## Goal of the exercise
Pictures stay out. Extract the lines below from the first one through the line with "return 1 + round(t * FPS)", both included.
########
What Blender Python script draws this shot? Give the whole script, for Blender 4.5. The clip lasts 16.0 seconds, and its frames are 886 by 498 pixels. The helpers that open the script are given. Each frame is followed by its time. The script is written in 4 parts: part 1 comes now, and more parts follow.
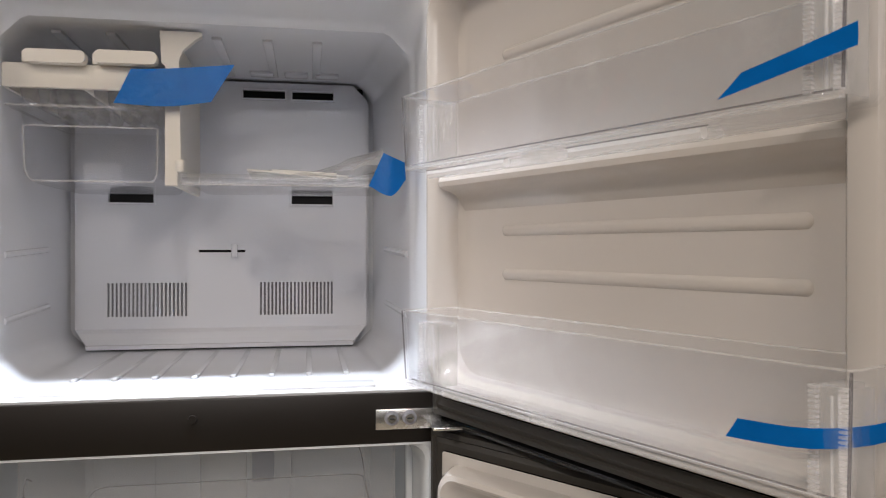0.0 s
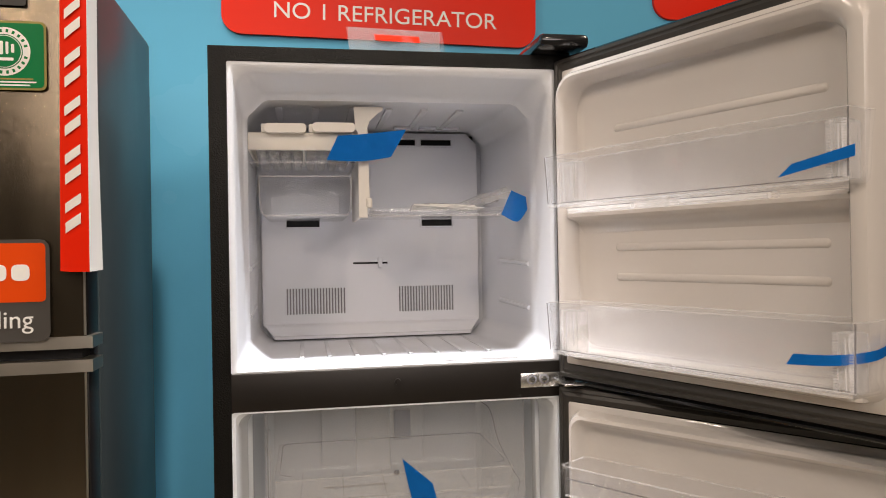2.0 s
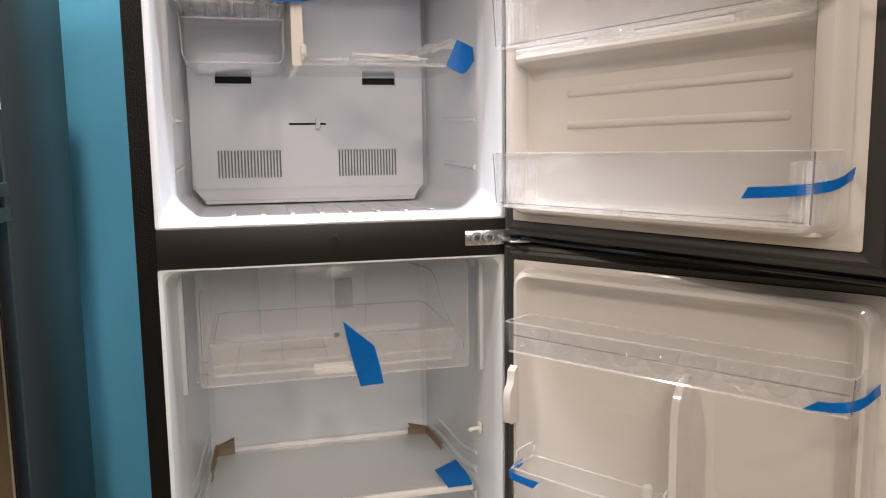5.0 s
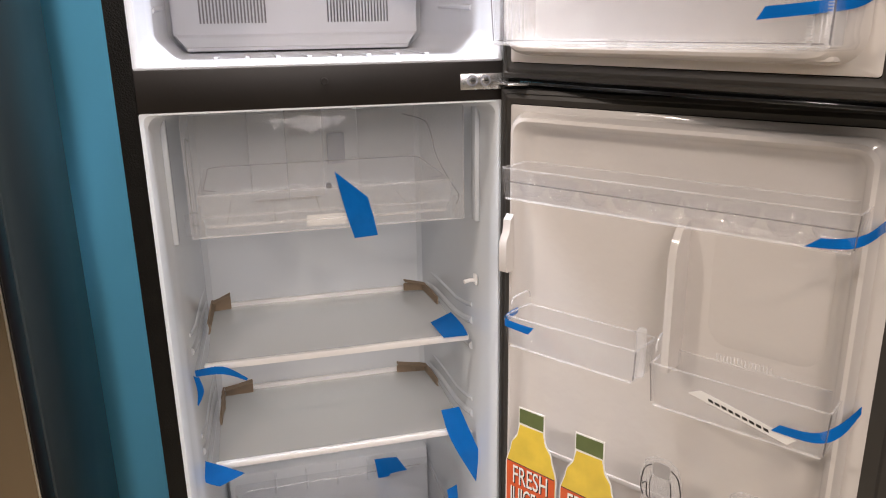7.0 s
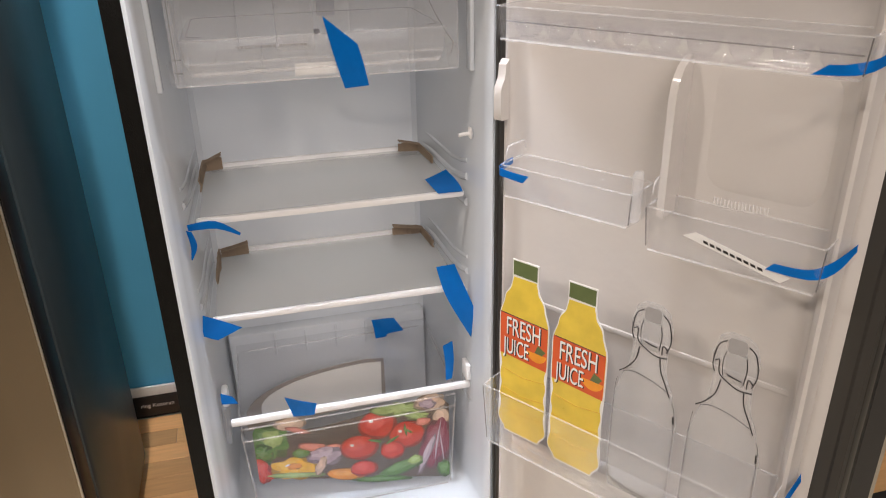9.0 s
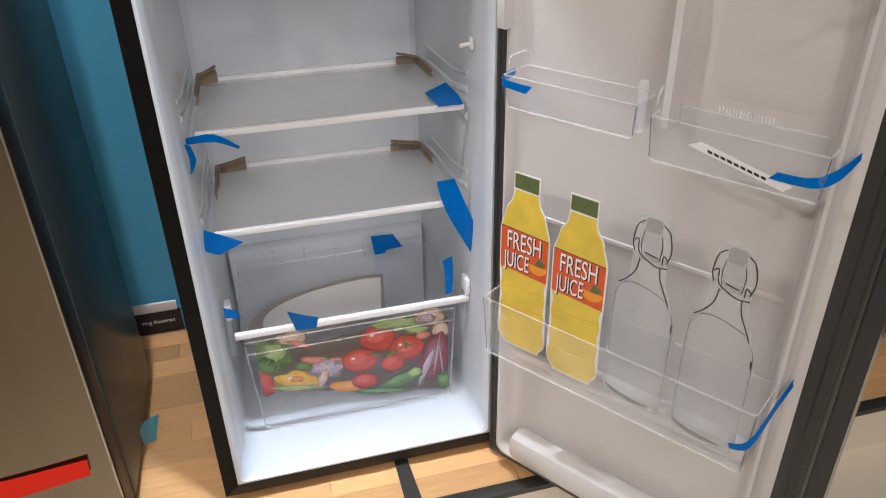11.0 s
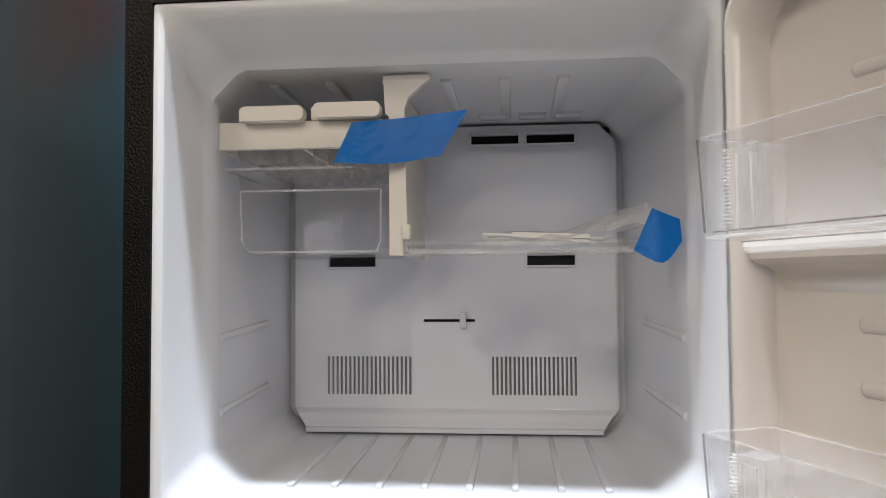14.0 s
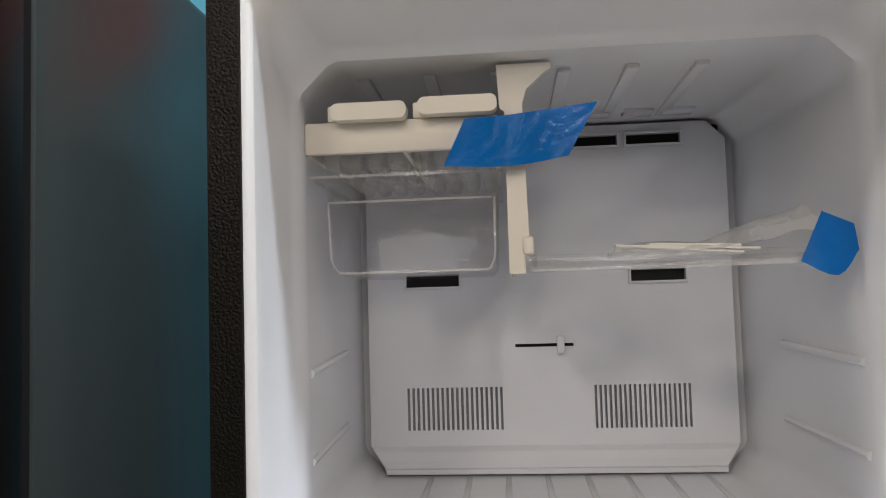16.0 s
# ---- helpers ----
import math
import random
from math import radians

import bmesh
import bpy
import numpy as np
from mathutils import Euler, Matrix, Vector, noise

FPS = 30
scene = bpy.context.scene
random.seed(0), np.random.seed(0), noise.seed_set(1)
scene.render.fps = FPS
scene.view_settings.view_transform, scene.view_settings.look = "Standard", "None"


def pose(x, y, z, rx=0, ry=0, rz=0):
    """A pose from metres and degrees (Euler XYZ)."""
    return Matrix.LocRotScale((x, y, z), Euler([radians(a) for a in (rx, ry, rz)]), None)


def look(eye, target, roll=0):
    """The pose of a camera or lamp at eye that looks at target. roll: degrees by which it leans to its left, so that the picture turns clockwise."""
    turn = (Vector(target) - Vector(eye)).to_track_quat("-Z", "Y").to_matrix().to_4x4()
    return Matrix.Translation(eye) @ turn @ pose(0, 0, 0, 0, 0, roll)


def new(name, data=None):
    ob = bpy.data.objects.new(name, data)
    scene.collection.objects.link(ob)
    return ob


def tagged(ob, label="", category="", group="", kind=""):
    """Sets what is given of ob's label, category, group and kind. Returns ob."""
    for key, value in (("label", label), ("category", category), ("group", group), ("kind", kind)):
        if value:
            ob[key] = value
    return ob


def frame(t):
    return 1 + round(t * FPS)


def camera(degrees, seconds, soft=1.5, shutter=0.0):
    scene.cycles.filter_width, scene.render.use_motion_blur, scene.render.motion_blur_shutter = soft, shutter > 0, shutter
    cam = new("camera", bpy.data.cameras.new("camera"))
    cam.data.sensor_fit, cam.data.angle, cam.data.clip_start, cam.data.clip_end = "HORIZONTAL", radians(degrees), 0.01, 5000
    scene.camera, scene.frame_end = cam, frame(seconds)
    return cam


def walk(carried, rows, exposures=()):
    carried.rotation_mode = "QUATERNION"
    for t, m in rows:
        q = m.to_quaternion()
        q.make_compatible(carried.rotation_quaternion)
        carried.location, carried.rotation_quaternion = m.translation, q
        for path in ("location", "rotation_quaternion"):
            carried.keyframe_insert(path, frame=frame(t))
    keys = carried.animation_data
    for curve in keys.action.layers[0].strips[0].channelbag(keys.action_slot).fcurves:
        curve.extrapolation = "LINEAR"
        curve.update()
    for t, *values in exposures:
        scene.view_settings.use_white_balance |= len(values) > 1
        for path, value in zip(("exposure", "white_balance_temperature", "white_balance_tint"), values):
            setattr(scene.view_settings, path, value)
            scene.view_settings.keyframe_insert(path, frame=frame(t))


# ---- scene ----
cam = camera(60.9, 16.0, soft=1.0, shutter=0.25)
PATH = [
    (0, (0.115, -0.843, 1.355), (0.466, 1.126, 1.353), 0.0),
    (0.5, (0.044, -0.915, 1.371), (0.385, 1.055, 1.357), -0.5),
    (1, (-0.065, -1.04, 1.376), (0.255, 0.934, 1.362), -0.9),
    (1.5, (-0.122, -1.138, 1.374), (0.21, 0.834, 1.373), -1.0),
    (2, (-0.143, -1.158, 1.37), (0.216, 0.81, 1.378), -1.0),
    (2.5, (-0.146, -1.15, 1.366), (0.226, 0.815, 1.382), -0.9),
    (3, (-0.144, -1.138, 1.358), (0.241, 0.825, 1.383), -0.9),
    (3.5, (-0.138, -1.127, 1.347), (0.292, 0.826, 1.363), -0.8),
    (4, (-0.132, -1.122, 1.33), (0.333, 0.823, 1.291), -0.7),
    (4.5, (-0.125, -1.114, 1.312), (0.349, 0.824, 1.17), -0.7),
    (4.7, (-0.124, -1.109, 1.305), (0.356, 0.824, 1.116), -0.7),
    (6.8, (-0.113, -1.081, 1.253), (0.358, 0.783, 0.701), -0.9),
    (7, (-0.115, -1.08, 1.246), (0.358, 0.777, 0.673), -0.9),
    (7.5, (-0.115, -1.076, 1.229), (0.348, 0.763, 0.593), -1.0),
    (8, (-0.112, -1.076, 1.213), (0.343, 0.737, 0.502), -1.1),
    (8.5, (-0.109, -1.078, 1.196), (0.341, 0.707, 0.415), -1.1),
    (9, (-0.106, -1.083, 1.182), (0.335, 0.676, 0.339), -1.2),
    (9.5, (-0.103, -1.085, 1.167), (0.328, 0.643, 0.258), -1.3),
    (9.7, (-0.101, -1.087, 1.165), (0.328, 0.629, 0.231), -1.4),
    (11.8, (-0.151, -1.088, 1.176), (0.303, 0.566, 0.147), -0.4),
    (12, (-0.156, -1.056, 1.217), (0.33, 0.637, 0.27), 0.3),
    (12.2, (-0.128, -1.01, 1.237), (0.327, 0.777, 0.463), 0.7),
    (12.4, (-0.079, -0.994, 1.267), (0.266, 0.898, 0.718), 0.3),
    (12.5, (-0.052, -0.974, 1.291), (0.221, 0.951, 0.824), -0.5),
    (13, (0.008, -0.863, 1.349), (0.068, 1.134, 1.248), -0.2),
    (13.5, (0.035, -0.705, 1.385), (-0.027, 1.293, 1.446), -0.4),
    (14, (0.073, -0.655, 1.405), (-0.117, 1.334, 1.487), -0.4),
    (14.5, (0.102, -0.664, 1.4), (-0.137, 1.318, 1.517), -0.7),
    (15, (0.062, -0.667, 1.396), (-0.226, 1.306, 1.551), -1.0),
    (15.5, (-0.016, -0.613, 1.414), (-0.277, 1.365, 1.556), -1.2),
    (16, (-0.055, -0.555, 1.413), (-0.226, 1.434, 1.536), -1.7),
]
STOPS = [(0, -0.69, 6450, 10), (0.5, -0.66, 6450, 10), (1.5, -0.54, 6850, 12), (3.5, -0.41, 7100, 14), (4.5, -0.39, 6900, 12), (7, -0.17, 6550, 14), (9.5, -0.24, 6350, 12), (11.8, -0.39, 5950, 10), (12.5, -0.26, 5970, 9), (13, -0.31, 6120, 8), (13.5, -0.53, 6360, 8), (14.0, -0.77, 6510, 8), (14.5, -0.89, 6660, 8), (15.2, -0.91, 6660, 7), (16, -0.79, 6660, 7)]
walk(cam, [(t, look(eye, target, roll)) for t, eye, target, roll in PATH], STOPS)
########
## Answer to the task
What Blender Python script draws this shot? Give the whole script, for Blender 4.5. The clip lasts 16.0 seconds, and its frames are 886 by 498 pixels. The helpers that open the script are given. Each frame is followed by its time. The script is written in 4 parts: part 1 comes now, and more parts follow.
0.0 s
2.0 s
5.0 s
7.0 s
9.0 s
11.0 s
14.0 s
16.0 s
# ---- helpers ----
import math
import random
from math import radians

import bmesh
import bpy
import numpy as np
from mathutils import Euler, Matrix, Vector, noise

FPS = 30
scene = bpy.context.scene
random.seed(0), np.random.seed(0), noise.seed_set(1)
scene.render.fps = FPS
scene.view_settings.view_transform, scene.view_settings.look = "Standard", "None"


def pose(x, y, z, rx=0, ry=0, rz=0):
    """A pose from metres and degrees (Euler XYZ)."""
    return Matrix.LocRotScale((x, y, z), Euler([radians(a) for a in (rx, ry, rz)]), None)


def look(eye, target, roll=0):
    """The pose of a camera or lamp at eye that looks at target. roll: degrees by which it leans to its left, so that the picture turns clockwise."""
    turn = (Vector(target) - Vector(eye)).to_track_quat("-Z", "Y").to_matrix().to_4x4()
    return Matrix.Translation(eye) @ turn @ pose(0, 0, 0, 0, 0, roll)


def new(name, data=None):
    ob = bpy.data.objects.new(name, data)
    scene.collection.objects.link(ob)
    return ob


def tagged(ob, label="", category="", group="", kind=""):
    """Sets what is given of ob's label, category, group and kind. Returns ob."""
    for key, value in (("label", label), ("category", category), ("group", group), ("kind", kind)):
        if value:
            ob[key] = value
    return ob


def frame(t):
    return 1 + round(t * FPS)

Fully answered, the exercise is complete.